## “Principles of posterior visualization”

What better way to start the new year than with a discussion of statistical graphics.

Mikhail Shubin has this great post from a few years ago on Bayesian visualization. He lists the following principles:

Principle 1: Uncertainty should be visualized

Principle 2: Visualization of variability ≠ Visualization of uncertainty

Principle 3: Equal probability = Equal ink

Principle 4: Do not overemphasize the point estimate

Principle 5: Certain estimates should be emphasized over uncertain

And this caution:

These principles (as any visualization principles) are contextual, and should be used (or not used) with the goals of this visualization in mind.

And this is not just empty talk. Shubin demonstrates all these points with clear graphs.

Interesting how this complements our methods for visualization in Bayesian workflow.

1. Apu says:

I’m puzzled by the statement “Boxplot is a prefect tool for showing a variability in the data, but it should not be used for visualizing the posterior distribution.” Doesn’t the provided example show that a boxplot diagram is bad for *both*? What makes it “perfect” for showing variability (if, for example, the data being shown had something like a gamma distribution)?

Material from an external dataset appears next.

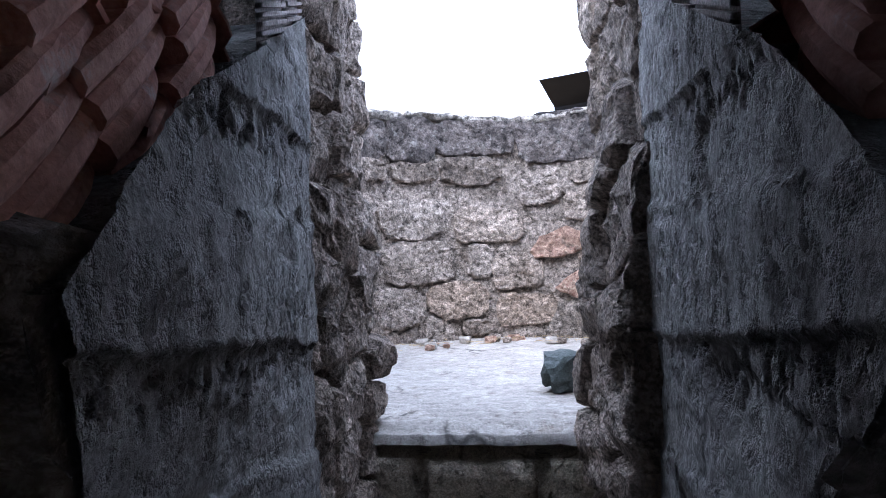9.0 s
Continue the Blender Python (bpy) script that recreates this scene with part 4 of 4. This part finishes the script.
for (ca, cz), poly in rubble(-2.9, 2.6, -0.02, 1.6, 0.27, 0.17, wall_rng, FIXED):
    roll = wall_rng.random()
    proud, gap_w = wall_rng.uniform(-0.006, 0.012), wall_rng.choice((0.002, 0.004, 0.008))
    mat = GRANITE_BROWN if roll < 0.15 else GRANITE_GREY if roll < 0.4 else MORTAR if roll < 0.7 else GRANITE
    if cz > 1.05 + 0.1 * roll:
        mat = GRANITE_MID
    if cz > 1.36:
        mat, proud = GRANITE_TOP, wall_rng.uniform(-0.004, 0.01)
    for k, (fx, fz, fw, fh) in enumerate(FIXED):
        if abs(ca - fx) + abs(cz - fz) < 0.01:
            proud, gap_w = wall_rng.uniform(0.008, 0.02), 0.0
            if k < len(TOP_COURSE):
                mat = GRANITE_TOP
            if k < len(FIXED) - 3:
                turn = wall_rng.uniform(-0.25, 0.25)
                poly = []
                for q in range(13):
                    t = 2 * math.pi * q / 13 + turn
                    c, e = math.cos(t), math.sin(t)
                    p = 0.5 if k < len(TOP_COURSE) else 0.6
                    j = wall_rng.uniform(0.95, 1.14) + (0.03 if k < len(TOP_COURSE) else 0.0)
                    poly.append((fx + 0.5 * fw * j * math.copysign(abs(c) ** p, c), fz + 0.5 * fh * j * math.copysign(abs(e) ** p, e)))
            else:
                k -= len(FIXED) - 3
                mat, proud = (GRANITE_PINK, GRANITE_PINK, GRANITE_OCHRE)[k], 0.042
                poly = [(fx + fw * p, fz + fh * q) for p, q in SHAPES[k]]
                poly = poly if (poly[1][0] - poly[0][0]) * (poly[2][1] - poly[0][1]) - (poly[1][1] - poly[0][1]) * (poly[2][0] - poly[0][0]) > 0 else poly[::-1]
            break
    stone_piece("stone", (ca, cz), poly, ring_place, proud, mat, court, wall_rng, gap=gap_w)

block_rng = random.Random(44)


def tunnel_block(x0, x1, ua, ub, proud):
    """A block of the vault between two courses; ua and ub: the course lines at its two ends."""
    g, e = 0.0012, 0.0006
    pts = []
    for o in (0.02, -proud):
        for t, row, sgn in ((0.0, ua, 1), (0.5, ua, 1), (1.0, ua, 1), (1.0, ub, -1), (0.5, ub, -1), (0.0, ub, -1)):
            x = x0 + g + (x1 - x0 - 2 * g) * t
            u = row[0] + (row[1] - row[0]) * t + e * sgn * block_rng.uniform(0.3, 1.4)
            pts.append(vault_point(x + block_rng.uniform(-0.008, 0.008), u, o + (block_rng.uniform(-0.004, 0.004) if o < 0 else 0)))
    return pts, [(6, 7, 10, 11), (7, 8, 9, 10)] + [(i, (i + 1) % 6, 6 + (i + 1) % 6, 6 + i) for i in range(6)]


COURSES = 9


def course_u(k, x):
    """Courses lie level on the side wall and share out the vault above it."""
    if k <= COURSES:
        return u_of(x, -0.74 + 0.205 * k + 0.018 * (JOINT_X - x))
    lo = u_of(x, -0.74 + 0.205 * COURSES + 0.018 * (JOINT_X - x))
    return lo + (0.98 - lo) * (k - COURSES) / 18


for k in range(COURSES + 18):
    x = JOINT_X - 0.002
    while x > END_X + 0.1:
        w = block_rng.uniform(0.6, 1.5)
        x1, x0 = x, max(END_X, x - w)
        x = x0
        xm = (x0 + x1) / 2
        u0, u1 = course_u(k, xm), course_u(k + 1, xm)
        if 0.36 < (u0 + u1) / 2 < 0.45 and -7.4 < xm < -6.5:
            continue
        pts, fs = tunnel_block(x0, x1, (course_u(k, x0), course_u(k, x1)), (course_u(k + 1, x0), course_u(k + 1, x1)), block_rng.uniform(0.002, 0.009) * smoothstep(JOINT_X + 0.1, JOINT_X - 1.2, xm))
        sooty = 0.385 + 0.03 * block_rng.random() < (u0 + u1) / 2 < 0.66
        link_mesh("block", pts, fs, CONC_SOOTY if sooty else CONC_BLOCK, tunnel_wall)
# a gap in the vault where a hollow brick shows
gap = thing("brick_infill", "pink hollow brick showing in a gap of the tunnel vault", "bricks", "brick infill of the tunnel")
for k in range(3):
    pts = [vault_point(-6.62 - 0.2 * k - dx, u + (2 - k) * 0.027, o) for o in (0.03, 0.001) for dx, u in ((0.0, 0.352), (0.19, 0.352), (0.19, 0.378), (0.0, 0.378))]
    link_mesh("hollow_brick", pts, [(4, 5, 6, 7), (0, 1, 5, 4), (1, 2, 6, 5), (2, 3, 7, 6), (3, 0, 4, 7)], TERRACOTTA, gap)

# dark damp growth at the foot of the tunnel wall
damp_rng = random.Random(52)
v, f = [], []
for i in range(640):
    x = -1.5 - 6.8 * damp_rng.random()
    h = damp_rng.uniform(0.05, 0.2) + (0.3 * damp_rng.random() if noise.noise(Vector((x * 1.4, 0, 0))) > 0.05 else 0)
    w = damp_rng.uniform(0.02, 0.065)
    b = len(v)
    for k in range(6):
        t = k / 5
        for e in (-1, 1):
            xx = x + e * w * (1 - t) ** 0.55 * damp_rng.uniform(0.5, 1.2) + 0.03 * t * fbm(i, t, 0)
            p = vault_point(xx, u_of(xx, -0.8 + (0.05 + h) * t), -0.02 - 0.004 * damp_rng.random())
            v.append(p)
    f += [(b + 2 * k, b + 2 * k + 1, b + 2 * k + 3, b + 2 * k + 2) for k in range(5)]
tagged(link_mesh("damp_growth", v, f, GRIME_SHADE), "dark damp moss and dirt creeping up the wall foot", "moss", kind="stuff")

# ragged seams between the boards, joined per wall: dark strips painted as groove shadow
seam_rng = random.Random(61)


def wall_patch(v, f, x, u, w, h, out):
    """A small ragged patch on the vault: w along the tunnel in metres, h round it in metres."""
    b = len(v)
    n = 7
    for q in range(n):
        t = 2 * math.pi * q / n + seam_rng.uniform(-0.3, 0.3)
        k = seam_rng.uniform(0.6, 1.2)
        px, pu = x + 0.5 * w * k * math.cos(t), u + 0.5 * h * k * math.sin(t) / 5.6
        v.append(vault_point(px, pu, (near_out(px, pu) if px > JOINT_X else -0.02) - out))
    f.append(tuple(range(b, b + n)))


v, f = [], []
for row, u0 in enumerate(BOARDS[3:15]):
    for i in range(210):
        x = JOINT_X + 0.1 + 4.6 * (i + seam_rng.random()) / 210
        if u0 < 0.36 and -0.45 < x < 1.0 and u0 < u_of(x, 0.95):
            continue
        if fbm(x * 3.5, row, 0.3, 1.6) + 0.25 * seam_rng.random() < 0.02:
            continue
        wall_patch(v, f, x, u0 + seam_rng.uniform(-0.0012, 0.0012), seam_rng.uniform(0.015, 0.065), seam_rng.uniform(0.006, 0.018), 0.002)
tagged(link_mesh("board_seam", v, f, GRIME_SHADE), "ragged crumbling seams between board marks, groove shade painted dark", "seam", kind="stuff")
# the tunnel's course lines, their groove shadow laid on as dark patches
v, f = [], []
for i in range(2600):
    x, r = seam_rng.uniform(-8.5, JOINT_X - 0.05), seam_rng.randrange(1, 17)
    u0 = course_u(r, x)
    if fbm(x * 2.0, r * 1.7, 0.9, 1.3) < 0.02:
        continue
    wall_patch(v, f, x, u0, seam_rng.uniform(0.03, 0.16), seam_rng.uniform(0.005, 0.014), 0.002)
for i in range(90):
    x, u0 = seam_rng.uniform(-7.5, JOINT_X - 0.05), seam_rng.uniform(0.1, 0.5)
    wall_patch(v, f, x, u0, seam_rng.uniform(0.004, 0.012), seam_rng.uniform(0.03, 0.12), 0.003)
tagged(link_mesh("course_seam", v, f, GRIME_SHADE), "broken seams and cracks between tunnel courses, groove shade painted dark", "seam", kind="stuff")
v, f = [], []
for x, z, w, h in ((-0.5, 0.73, 0.12, 0.014), (-0.38, 0.71, 0.05, 0.03), (-0.6, 0.37, 0.06, 0.02), (-1.42, 0.47, 0.07, 0.03), (-1.08, 0.455, 0.05, 0.025), (-3.66, -0.11, 0.06, 0.06), (-4.15, -0.11, 0.06, 0.06), (-2.09, -0.395, 0.06, 0.05), (-0.75, 0.5, 0.04, 0.02), (-1.25, 0.62, 0.06, 0.03), (0.55, 0.97, 0.05, 0.02), (0.98, 0.72, 0.02, 0.06), (1.03, 0.64, 0.02, 0.06), (1.1, 0.57, 0.025, 0.05), (-0.3, 0.05, 0.03, 0.02), (-0.9, 0.1, 0.03, 0.02)):
    for q in range(3):
        wall_patch(v, f, x + seam_rng.uniform(-0.3, 0.3) * w, u_of(x, z) + seam_rng.uniform(-0.3, 0.3) * h / 5.6, w * seam_rng.uniform(0.4, 1.0), h * seam_rng.uniform(0.5, 1.1), 0.002 + 0.0015 * q)
for i in range(220):
    wall_patch(v, f, seam_rng.uniform(JOINT_X, 2.6), seam_rng.uniform(0.37, 0.66), seam_rng.uniform(0.006, 0.04), seam_rng.uniform(0.005, 0.025), 0.002)
tagged(link_mesh("spall_mark", v, f, GRIME_SHADE), "small dark spalls and pits in the vault concrete", "spall", kind="stuff")

# pale lime smears on the vault over the platform
smear_rng = random.Random(71)
v, f = [], []
for sx, su, sd, count in ((1.0, 0.456, 0.045, 16), (1.3, 0.444, 0.05, 12), (1.16, 0.449, 0.03, 5), (0.15, 0.478, 0.05, 4)):
    for i in range(count):
        wall_patch(v, f, sx + smear_rng.gauss(0, sd), su + smear_rng.gauss(0, 0.0025), smear_rng.uniform(0.03, 0.08), smear_rng.uniform(0.006, 0.02), 0.003 + 0.0002 * i)
for u0 in (0.36, 0.391, 0.42, 0.452):
    for i in range(260):
        x = smear_rng.uniform(-1.2, 2.4)
        if fbm(x * 2.2, u0 * 40, 0.3, 1.4) > 0.0:
            wall_patch(v, f, x, u0 + smear_rng.gauss(0, 0.0016), smear_rng.uniform(0.006, 0.022), smear_rng.uniform(0.004, 0.012), 0.0035)
tagged(link_mesh("lime_smear", v, f, SLAB), "pale lime smear dried on the concrete vault", "smear", kind="stuff")

# ragged pour lines and pitted bands on the concrete of the passage
line_rng = random.Random(83)
v, f = [], []
for side in (-1, 1):
    for z0, slope, spread, count, size in ((0.38, 0.05, 0.004, 150, 0.02), (0.62, 0.03, 0.006, 90, 0.022), (0.5, 0.05, 0.03, 110, 0.03), (0.1, 0.06, 0.012, 150, 0.028), (-0.12, 0.08, 0.04, 120, 0.03), (-0.4, 0.08, 0.006, 120, 0.022)):
        for i in range(count):
            y = line_rng.uniform(-1.75, -0.82)
            z = z0 + slope * (y + 1.3) * side + line_rng.gauss(0, spread) + 0.02 * fbm(y * 2, z0, side)
            if z > brick_line(y) - 0.03 or fbm(y * 3, z0 * 5, side, 1.2) < -0.12 or y < wall_y(0.55 if side > 0 else -0.1, z) + 0.03:
                continue
            b, w, h = len(v), size * line_rng.uniform(0.2, 0.8), size * line_rng.uniform(0.12, 0.5)
            for q in range(7):
                t = 2 * math.pi * q / 7
                k = line_rng.uniform(0.5, 1.1)
                yy, zz = y + w * k * math.cos(t), z + h * k * math.sin(t)
                o = passage_out(yy, zz, side) + 0.003
                v.append((x_left(yy) - 0.14 * smoothstep(0.55, -0.2, zz) * smoothstep(-0.8, -1.6, yy) + o, yy, zz) if side < 0 else (x_rightwall(yy) - o, yy, zz))
            f.append(tuple(range(b, b + 7)))
tagged(link_mesh("pour_line", v, f, GRANITE_PIT), "dark pitted pour lines across the passage concrete", "seam", kind="stuff")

• My argument was like this:

Imagine you measure some value several times with a noisy measurement tool. The measurements look like samples from normal (or gamma) distribution. It make sense to believe the measurements in the middle of the distribution are closer to the true value, while the measurements at the margins to be errors. Therefore, when visualizing these measurement, it make sense to emphasize the interval in the middle of the distribution.

Now imagine you used MCMC to estimate the same value. When plotting MCMC samples there is no reason the emphasize one sample over another, as they are all equally possible by definition!

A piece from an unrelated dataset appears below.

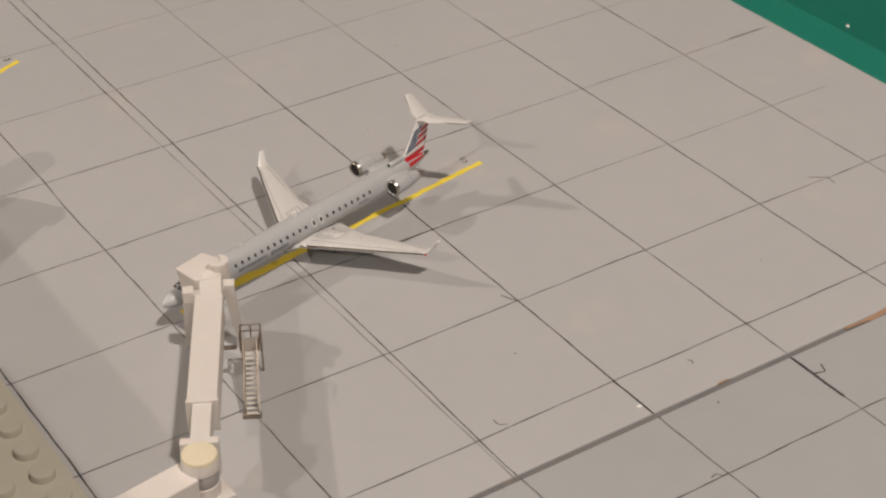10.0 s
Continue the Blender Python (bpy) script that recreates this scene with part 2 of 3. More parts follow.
def table():
    top = thing("table", "large green painted table under the boards", "table", 10, -8, -1.3)
    part("tabletop", block(bmesh.new(), -60, 80, -70, 75, -3.0, 0, 0.3), TABLE, top)
    # strip of a lighter green along the boards' east side
    part("lighter_strip", block(bmesh.new(), 12.6, 15.9, -60, 60, 0.0, 0.25, 0.08), TABLE_LIGHTER, top, "lighter green strip beside the boards")
    part("paint_fleck", prism(bmesh.new(), [(16.12, 0.42), (16.24, 0.44), (16.28, 0.58), (16.15, 0.55)], 0.25, 0.27), WHITE, top, "white paint fleck")
    for x in (-52, 72):
        for y in (-62, 67):
            part("leg", block(bmesh.new(), x - 4, x + 4, y - 4, y + 4, -78.7, -3.0, 0.3), TABLE, top)


table()


def apron(name, x0, x1, y0, y1, label, paint=BOARD):
    ob = tagged(link(name, None), label, "model apron", kind="structure")
    part("panel", block(bmesh.new(), x0, x1, y0, y1, -1.05, 0, 0.03), paint, ob)
    return ob


apron_north = apron("apron_board_1", WEST, EAST, JOINT + 0.08, NORTH, "grey painted board ruled with pencil squares")
apron_south = apron("apron_board_2", WEST, EAST, -62, JOINT - 0.08, "grey painted board ruled with pencil squares, beside the joint", BOARD_DULL)
apron_far = apron("apron_board_3", WEST, EAST, NORTH + 0.14, 44, "grey painted board ruled with pencil squares, far end")
part("joint_filler", block(bmesh.new(), WEST, EAST, JOINT - 0.08, JOINT + 0.08, -1.0, -0.035), GROOVE, apron_south, "dark filler in the joint")
part("joint_filler", block(bmesh.new(), WEST, EAST, NORTH, NORTH + 0.14, -1.0, -0.02), MDF, apron_far, "bare brown filler in the joint")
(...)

Would boxplot be appropriate when visualizing variability in a population? Well, I dont know. I guess it depends if you think average values are more important than the marginal one.

So yeah, I made a mistake by calling “Boxplot to be a prefect tool for showing variability in the data”. Ill better write “boxplots may be appropriate sometimes”.

• Andrew says:

Just to add to this discussion: I hate boxplots!

2. Wow, nice to see someone still reads it now… or at least someone was reading it half a year ago =)

One point of criticism I have to my post from 2015. The Principle 3: “Equal probability = Equal ink” does not work well for visualizing heavy tailed distributions. Sometimes you have relevant probability mass spread across very large interval, so if you follow the principle and spread the ink correspondingly, the ink becomes invisible.

yeah, maybe I should revive the blog…

• Kaiser says:

Good post. I actually like Principle 3 as is. I think when values are spread out over a wide range, we are more uncertain about the values, so it makes sense that the ink is less visible. For that reason, I prefer panel B to panel C under your point 5.

Under point 5, is the y-axis on a probability scale? Why does the histogram at the very bottom shrink drastically from panel A to panel B?

• Mikhail says:

Even wide uncertain distributions have some summary statistics (mean, credible interval) which could be important and relevant for the reader, so it would be useful to make them visible in the figure.

As for the bottom histogram… eh, I dont remember

• Expanded answer: It all depends and what message you want to send with your figure.

If it is “Some estimates are very uncertain” then panel B would work the best.
If it is “There are our estimates, but some are very uncertain” then panel C would work the best.
If it is “There are our estimates, uncertainty does not matter” (maybe because variance of these different estimates are not directly compatible) then panel A would work the best.
If it is “There are our mean estimates” then maybe you should use a table.

If you are doing exploratory data visualization, and have no message to send… In this case, I would prefer panel C and a default choice.

3. Nat says:

An alternative to the standard boxplot is the Tufte boxplot which I think is a nice visual even if it does not satisfy “Equal probability = Equal ink”.

In the linked blog post by Mikhail Shubin, figure 4B is very similar to a violin plot. These plots are easy to make in R.

In the linked blog post by Mikhail Shubin, figure 5 A to C are ridgeline plots (formerly joyplots). These are also easy to make in R if you like that sort of thing.